Ladies in Lavender is a 2004 British drama film written and directed by Charles Dance, who based his screenplay on a short story by William J. Locke.
Vacationing artist Olga Daniloff, the sister of famed violinist Boris Daniloff, becomes interested in Andrea after hearing him play the violin. As time progresses, Olga and Andrea grow closer. Olga tells her brother of Andrea's talent, and he asks to meet Andrea in London. Although Andrea cares deeply for the sisters, he knows this is his chance to start a career, and he leaves with Olga without saying goodbye to the women. He later sends them a letter, along with a portrait of himself painted by Olga, thanking them for saving his life. The sisters travel to London to attend Andrea's first public performance.

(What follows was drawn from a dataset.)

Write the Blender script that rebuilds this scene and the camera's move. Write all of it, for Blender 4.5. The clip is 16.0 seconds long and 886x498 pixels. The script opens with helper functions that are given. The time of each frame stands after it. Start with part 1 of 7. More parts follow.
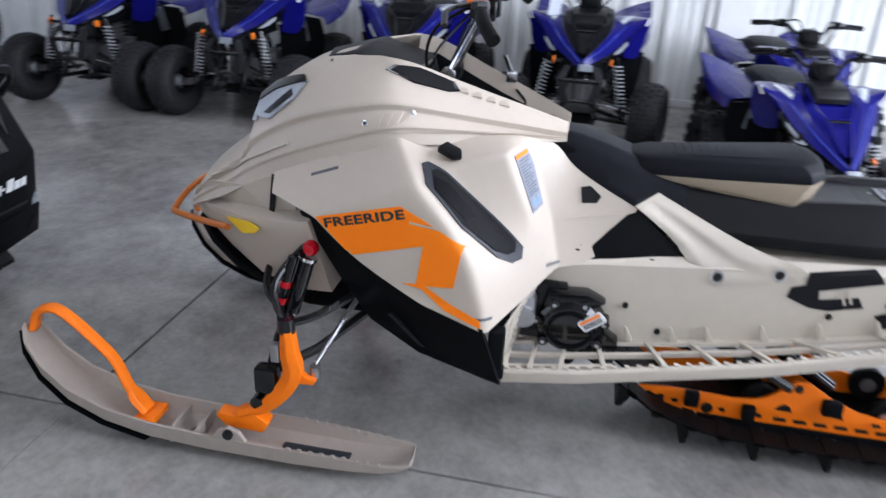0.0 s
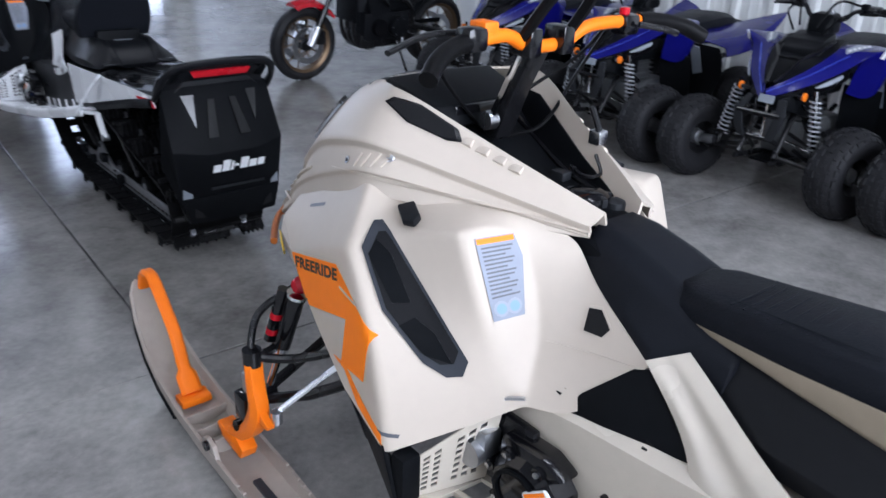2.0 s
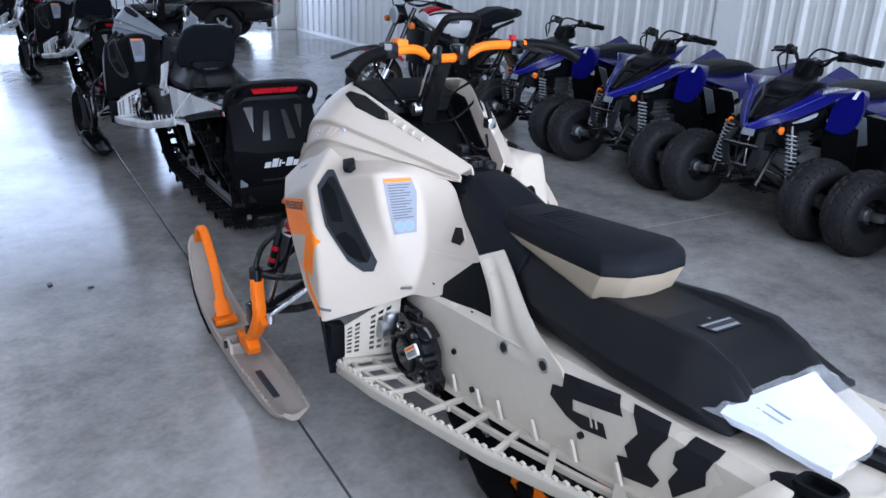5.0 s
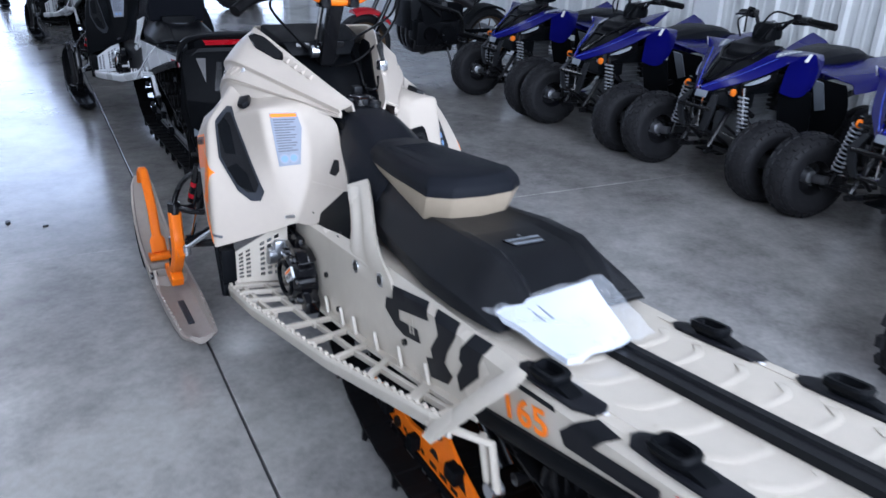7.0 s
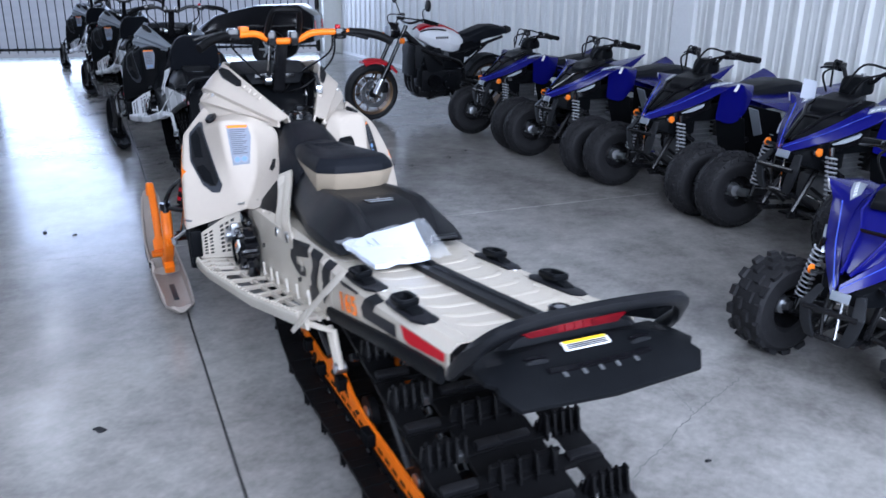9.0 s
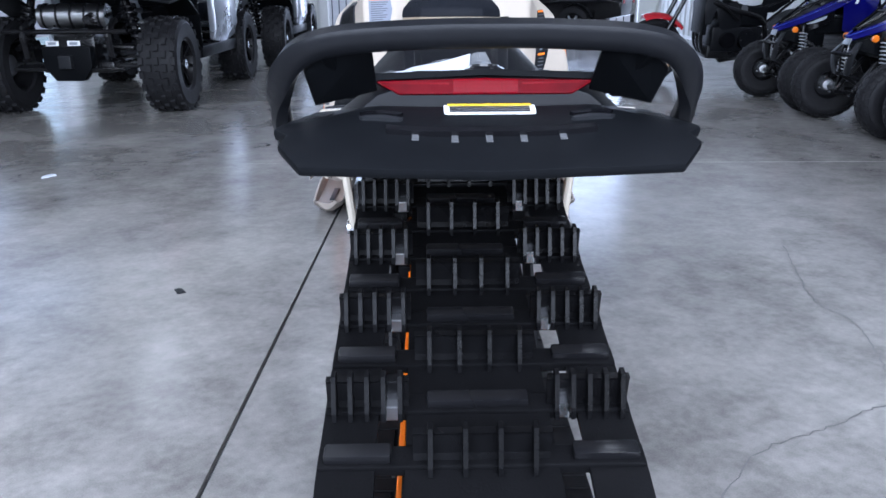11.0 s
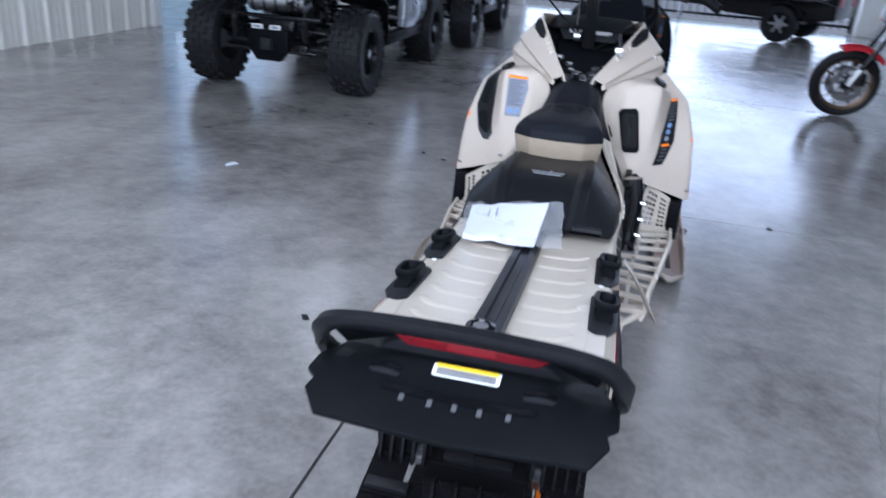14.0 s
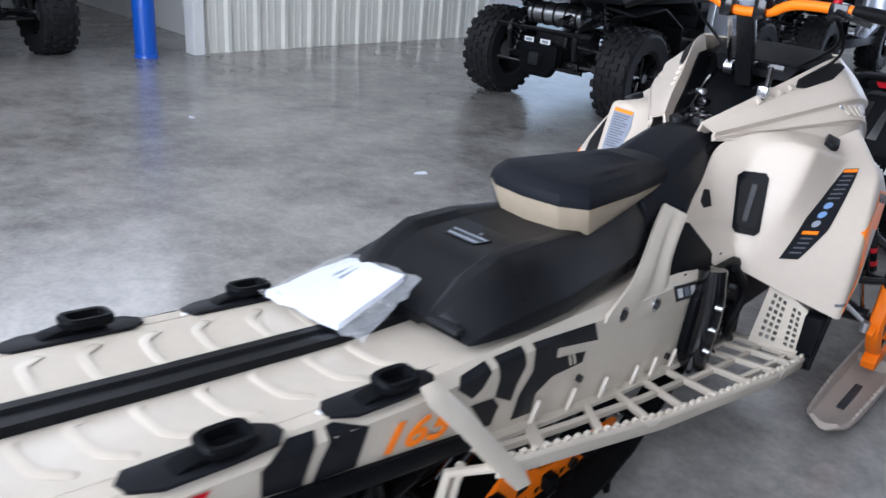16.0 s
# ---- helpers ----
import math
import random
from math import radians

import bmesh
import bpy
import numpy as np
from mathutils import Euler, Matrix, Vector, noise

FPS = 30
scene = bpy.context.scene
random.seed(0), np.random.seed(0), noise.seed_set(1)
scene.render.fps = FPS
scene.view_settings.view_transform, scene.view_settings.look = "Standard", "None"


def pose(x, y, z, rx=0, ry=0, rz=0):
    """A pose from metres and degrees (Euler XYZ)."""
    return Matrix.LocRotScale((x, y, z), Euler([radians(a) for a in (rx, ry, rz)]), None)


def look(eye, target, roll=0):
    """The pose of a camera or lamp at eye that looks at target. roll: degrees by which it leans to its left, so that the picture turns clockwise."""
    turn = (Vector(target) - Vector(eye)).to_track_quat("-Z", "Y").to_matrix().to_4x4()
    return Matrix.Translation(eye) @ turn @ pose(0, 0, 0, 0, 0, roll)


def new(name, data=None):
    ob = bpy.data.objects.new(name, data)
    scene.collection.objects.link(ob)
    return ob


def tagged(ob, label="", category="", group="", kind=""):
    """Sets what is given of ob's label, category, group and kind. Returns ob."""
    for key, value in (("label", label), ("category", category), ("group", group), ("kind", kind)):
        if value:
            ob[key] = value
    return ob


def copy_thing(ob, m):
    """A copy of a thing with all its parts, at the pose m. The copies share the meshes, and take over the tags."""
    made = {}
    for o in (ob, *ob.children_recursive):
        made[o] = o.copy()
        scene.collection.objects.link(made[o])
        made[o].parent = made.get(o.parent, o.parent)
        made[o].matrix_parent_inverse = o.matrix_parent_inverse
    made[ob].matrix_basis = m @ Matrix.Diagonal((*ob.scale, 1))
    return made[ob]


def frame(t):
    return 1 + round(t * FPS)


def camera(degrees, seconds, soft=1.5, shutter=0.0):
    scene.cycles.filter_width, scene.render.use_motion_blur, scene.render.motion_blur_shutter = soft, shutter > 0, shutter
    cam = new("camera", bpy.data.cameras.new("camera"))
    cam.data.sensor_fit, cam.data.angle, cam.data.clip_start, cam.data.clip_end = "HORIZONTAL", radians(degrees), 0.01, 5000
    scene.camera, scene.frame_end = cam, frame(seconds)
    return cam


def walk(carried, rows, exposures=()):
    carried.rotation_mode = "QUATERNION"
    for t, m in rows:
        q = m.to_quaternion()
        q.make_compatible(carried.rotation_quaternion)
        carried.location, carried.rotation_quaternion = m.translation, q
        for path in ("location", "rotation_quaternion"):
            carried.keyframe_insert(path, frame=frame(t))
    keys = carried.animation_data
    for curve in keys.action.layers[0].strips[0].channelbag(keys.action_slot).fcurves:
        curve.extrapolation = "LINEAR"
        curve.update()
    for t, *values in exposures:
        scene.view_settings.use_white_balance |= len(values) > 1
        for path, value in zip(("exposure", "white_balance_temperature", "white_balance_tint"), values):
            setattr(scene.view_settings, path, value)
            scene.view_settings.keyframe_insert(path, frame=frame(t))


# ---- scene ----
cam = camera(60.1, 16.0, 1.5, 0.5)
PATH = [
    (0, (-0.357, -2.046, 1.394), (-0.684, -0.251, 0.574), 2.6),
    (0.5, (-0.117, -1.766, 1.382), (-0.815, -0.087, 0.548), 2.9),
    (1, (0.041, -1.492, 1.371), (-0.948, 0.023, 0.519), 4.0),
    (1.5, (0.182, -1.243, 1.366), (-1.018, 0.109, 0.51), 3.6),
    (2, (0.403, -1.105, 1.387), (-0.995, 0.066, 0.566), 2.1),
    (2.5, (0.578, -1.097, 1.398), (-0.925, -0.001, 0.663), 2.2),
    (3, (0.767, -1.197, 1.403), (-0.772, -0.115, 0.725), 3.3),
    (3.5, (0.948, -1.209, 1.415), (-0.621, -0.16, 0.754), 3.2),
    (3.7, (1.036, -1.204, 1.415), (-0.541, -0.167, 0.752), 3.0),
    (5.8, (1.296, -1.132, 1.391), (-0.296, -0.169, 0.657), 2.2),
    (6, (1.302, -1.078, 1.385), (-0.291, -0.123, 0.643), 2.4),
    (6.5, (1.383, -0.954, 1.364), (-0.213, -0.018, 0.604), 2.6),
    (7, (1.635, -0.901, 1.36), (0.035, 0.02, 0.59), 2.7),
    (7.5, (1.864, -0.936, 1.364), (0.256, -0.029, 0.595), 2.3),
    (8, (2.065, -1.023, 1.363), (0.442, -0.124, 0.618), 2.5),
    (8.5, (2.296, -0.959, 1.367), (0.645, -0.088, 0.648), 2.4),
    (9, (2.448, -0.771, 1.348), (0.742, 0.051, 0.705), 0.9),
    (9.5, (2.392, -0.466, 1.238), (0.631, 0.217, 0.582), 1.9),
    (10, (2.286, -0.209, 1.085), (0.458, 0.105, 0.337), 2.3),
    (10.2, (2.263, -0.128, 0.993), (0.406, 0.035, 0.269), 2.4),
    (12.3, (2.259, -0.041, 0.837), (0.36, -0.059, 0.208), -1.6),
    (12.5, (2.283, -0.043, 0.943), (0.403, -0.048, 0.26), -1.8),
    (13, (2.388, -0.075, 1.194), (0.551, -0.045, 0.402), 0.4),
    (13.5, (2.417, 0.006, 1.288), (0.603, -0.13, 0.457), 3.4),
    (14, (2.358, 0.154, 1.33), (0.553, -0.234, 0.56), 4.4),
    (14.5, (2.128, 0.317, 1.319), (0.386, -0.314, 0.565), 5.0),
    (15, (1.893, 0.514, 1.299), (0.283, -0.375, 0.514), 4.4),
    (15.5, (1.685, 0.726, 1.312), (0.225, -0.384, 0.514), 4.5),
    (16, (1.448, 0.853, 1.306), (0.07, -0.362, 0.515), 4.9),
]
TONE = [(0, -0.06, 5800, 14), (1.5, -0.15, 5700, 14), (3.5, -0.22, 5450, 13), (6.5, -0.36, 5350, 13), (9, -0.30, 5300, 14), (10, -0.20, 5350, 14), (12.5, -0.12, 5400, 14), (13.5, -0.38, 5400, 15), (14, -0.52, 5350, 14), (14.5, -0.56, 5450, 14), (15, -0.46, 5600, 14), (16, -0.33, 5750, 13)]
walk(cam, [(t, look(eye, target, roll)) for t, eye, target, roll in PATH], TONE)

# ---- world, sun, sky light at the west openings, added fill, made-up ceiling lamps ----
SUN_ELEV, SUN_ROT = radians(38), radians(60)
world = bpy.data.worlds.new("sky")
scene.world = world
world.use_nodes = True
wt = world.node_tree
sky = wt.nodes.new("ShaderNodeTexSky")
sky.sky_type, sky.sun_disc, sky.sun_elevation, sky.sun_rotation = "NISHITA", False, SUN_ELEV, SUN_ROT
wt.nodes["Background"].inputs[1].default_value = 0.15
wt.links.new(sky.outputs[0], wt.nodes["Background"].inputs[0])
sun = new("sun", bpy.data.lights.new("sun", "SUN"))
sun.data.energy, sun.data.angle, sun.data.color = 2.5, radians(0.6), (1.0, 0.96, 0.9)
sun.matrix_world = look((0, 0, 30), (8, -14, 30 - 13.0))
B = pose(0, 0, 0, 0, 0, -1.5)          # the building lies 1.5 degrees askew of the snowmobile


def area_lamp(x, y, z, w, h, rz, power, colour=(0.86, 0.92, 1.0), tilt=90):
    lamp = new("daylight", bpy.data.lights.new("daylight", "AREA"))
    lamp.data.shape, lamp.data.size, lamp.data.size_y = "RECTANGLE", w, h
    lamp.data.energy, lamp.data.color = power, colour
    lamp.matrix_world = B @ pose(x, y, z, tilt, 0, rz)
    return lamp


area_lamp(-14.25, 0.70, 2.1, 6.2, 4.0, -90, 345, (0.82, 0.87, 1.0))
area_lamp(-7.7, -5.45, 1.9, 3.0, 3.6, 0, 30)
# Fill lamp added in the south doorway; the room behind has no source.
area_lamp(0.0, -5.72, 2.7, 3.6, 1.8, 0, 66, (0.93, 0.95, 0.97))
# Fill lamp added behind the viewpoint, in the made-up east opening.
area_lamp(4.3, 0.1, 2.5, 5.0, 3.4, 90, 640, (0.95, 0.96, 0.97), 62)

# ---- materials ----
def nd(t, kind, **inputs):
    n = t.nodes.new(kind)
    for k, v in inputs.items():
        n.inputs[k.replace("_", " ")].default_value = v
    return n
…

In his review in the New York Times, Stephen Holden said, "[Dench and Smith] sink into their roles as comfortably as house cats burrowing into a down quilt on a windswept, rainy night . . . This amiably far-fetched film . . . heralds the return of the Comfy Movie (increasingly rare nowadays), the cinematic equivalent of a visit from a cherished but increasingly dithery maiden aunt. In this fading, sentimental genre peopled with grandes dames (usually English) making "grande" pronouncements, the world revolves around tea, gardening and misty watercolor memories."
Famed critic Roger Ebert of the Chicago Sun-Times called the film "perfectly sweet and civilized . . . It's a pleasure to watch Smith and Dench together; their acting is so natural it could be breathing."
In The Guardian, Peter Bradshaw observed that "despite a bit of shortbread-sugary emotion and an ending that fizzles out disappointingly, there's some nice period detail and decent lines in Charles Dance's directing debut," while Philip French of The Observer commented on the "beautiful setting, a succession of implausible incidents, and characteristically excellent work from Smith (all suppression and stoicism) and Dench (exuding unfulfilled yearning)."
Peter Keough of the Boston Phoenix said, "This exercise in scenery and music is as innocuous as a nosegay."
In the Chicago Tribune, Robert K. Elder awarded the film two out of a possible four stars and added, "[it] exemplifies that kind of polite, underdramatic Masterpiece Theatre staging that can either provide a surgical examination of English society or bore the pants off you. Ladies in Lavender does a bit of both . . . director Dance's momentum fades soon after Andrea's ankle mends, and we're left with a vague back story involving Andrea's intent to emigrate to America, though the mystery of how he ended up in Cornwall is never revisited nor revealed. [He] becomes sort of a blank character, a personality on whom we can impose our own curiosity and emotions . . . as compelling and original as this theme is, it's not enough to keep our attention, no matter how lovely the ladies in lavender are."